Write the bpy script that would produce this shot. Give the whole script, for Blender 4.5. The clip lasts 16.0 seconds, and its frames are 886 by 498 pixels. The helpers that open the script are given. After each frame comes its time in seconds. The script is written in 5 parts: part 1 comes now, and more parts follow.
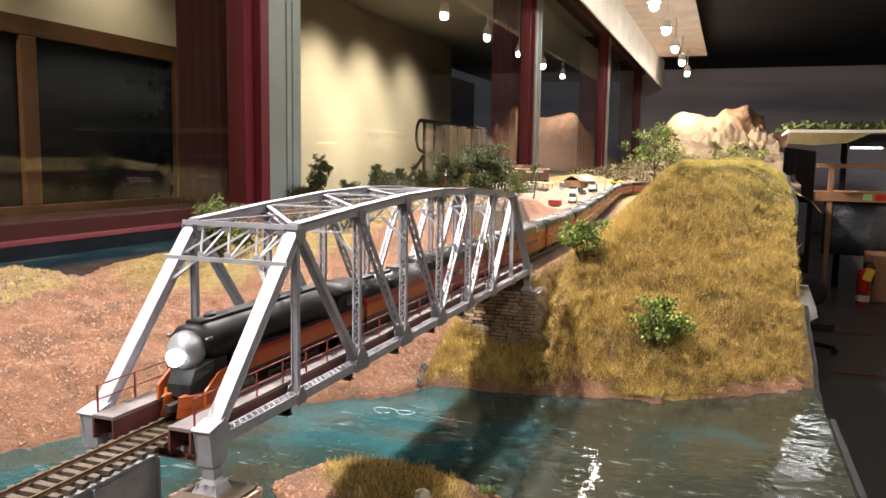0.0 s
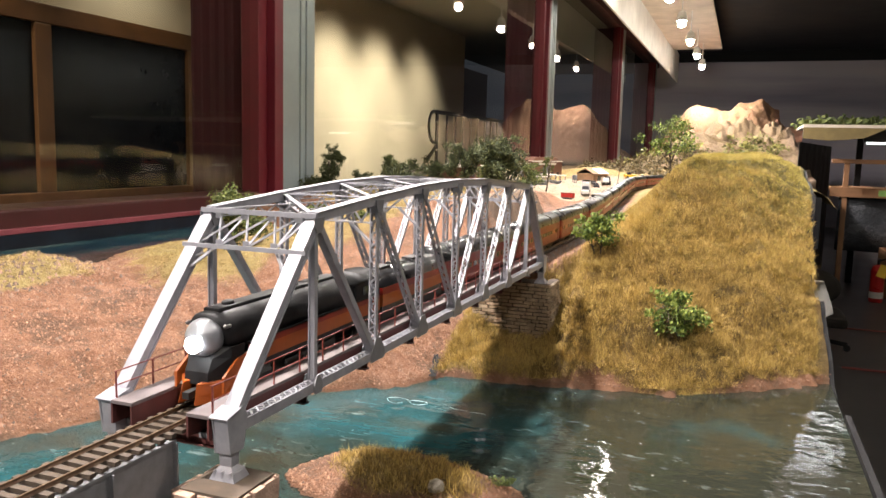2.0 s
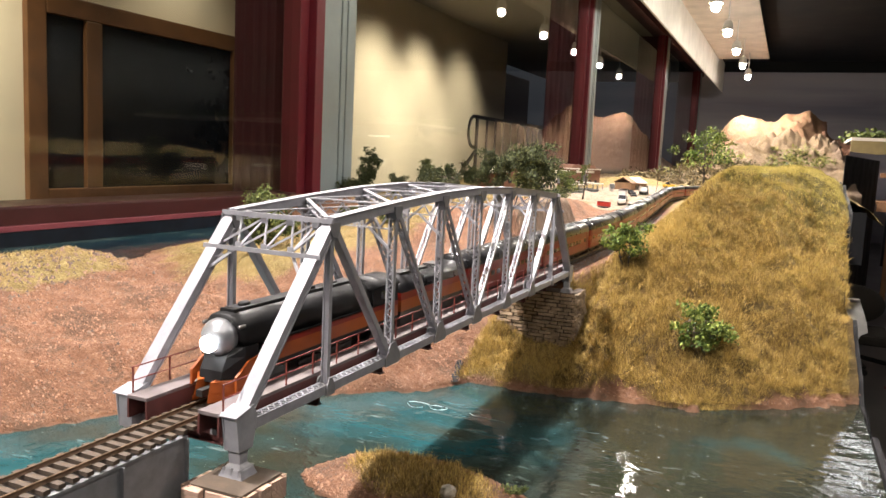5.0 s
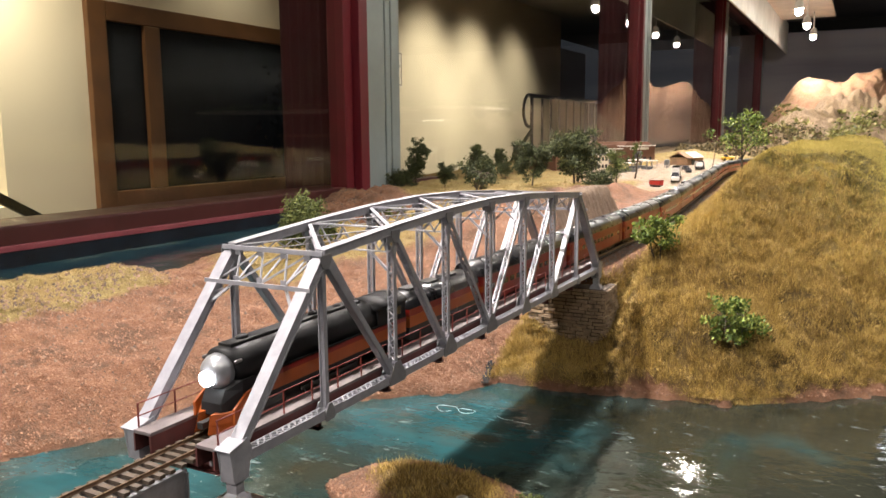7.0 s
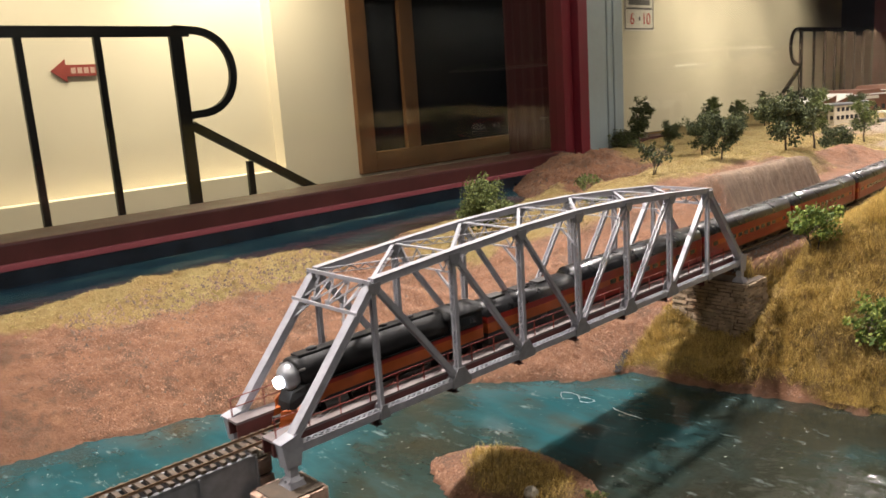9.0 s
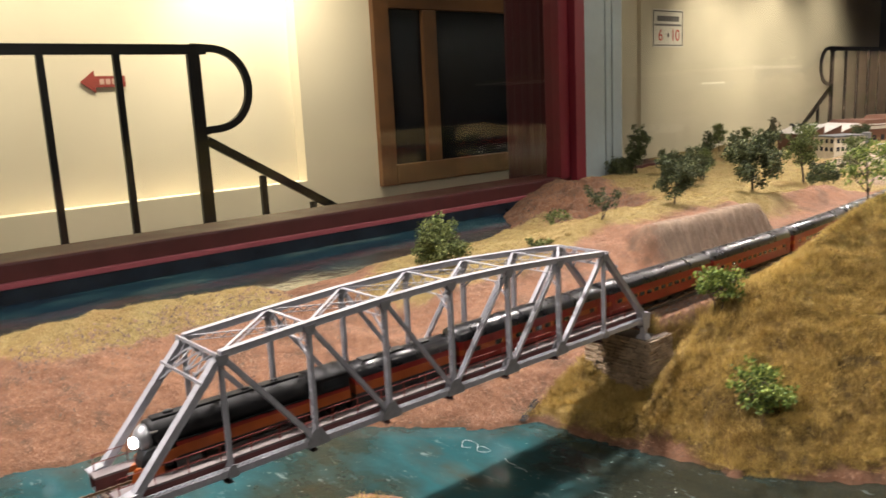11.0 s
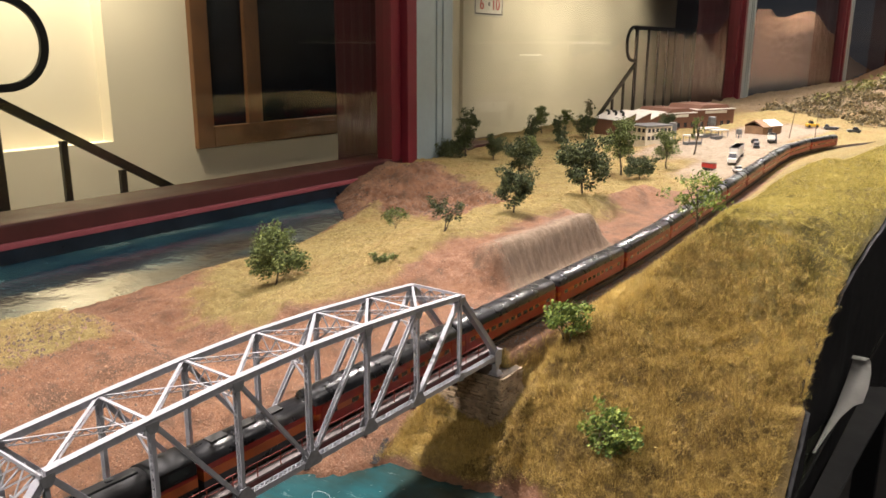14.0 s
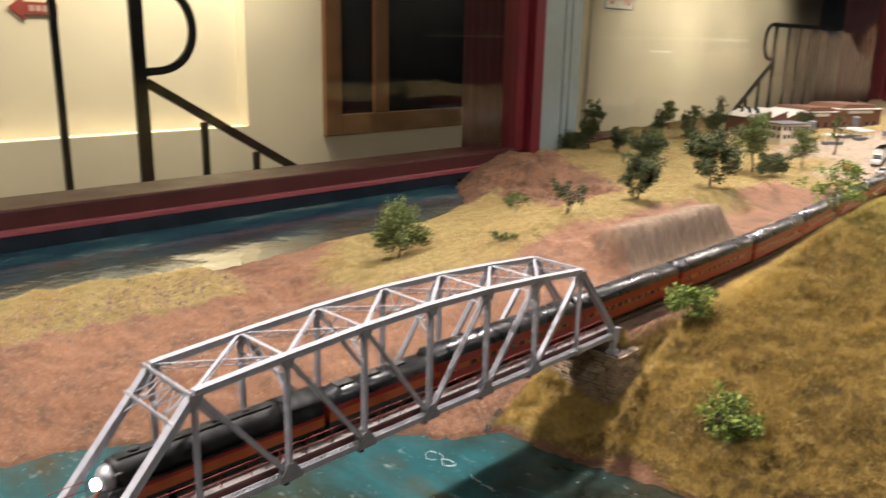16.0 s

-=-=-

WHAT YOU SHOULD DO:
Replicate the material above verbatim; images stay out of the copy.

FULL RESPONSE:
Write the bpy script that would produce this shot. Give the whole script, for Blender 4.5. The clip lasts 16.0 seconds, and its frames are 886 by 498 pixels. The helpers that open the script are given. After each frame comes its time in seconds. The script is written in 5 parts: part 1 comes now, and more parts follow.
0.0 s
2.0 s
5.0 s
7.0 s
9.0 s
11.0 s
14.0 s
16.0 s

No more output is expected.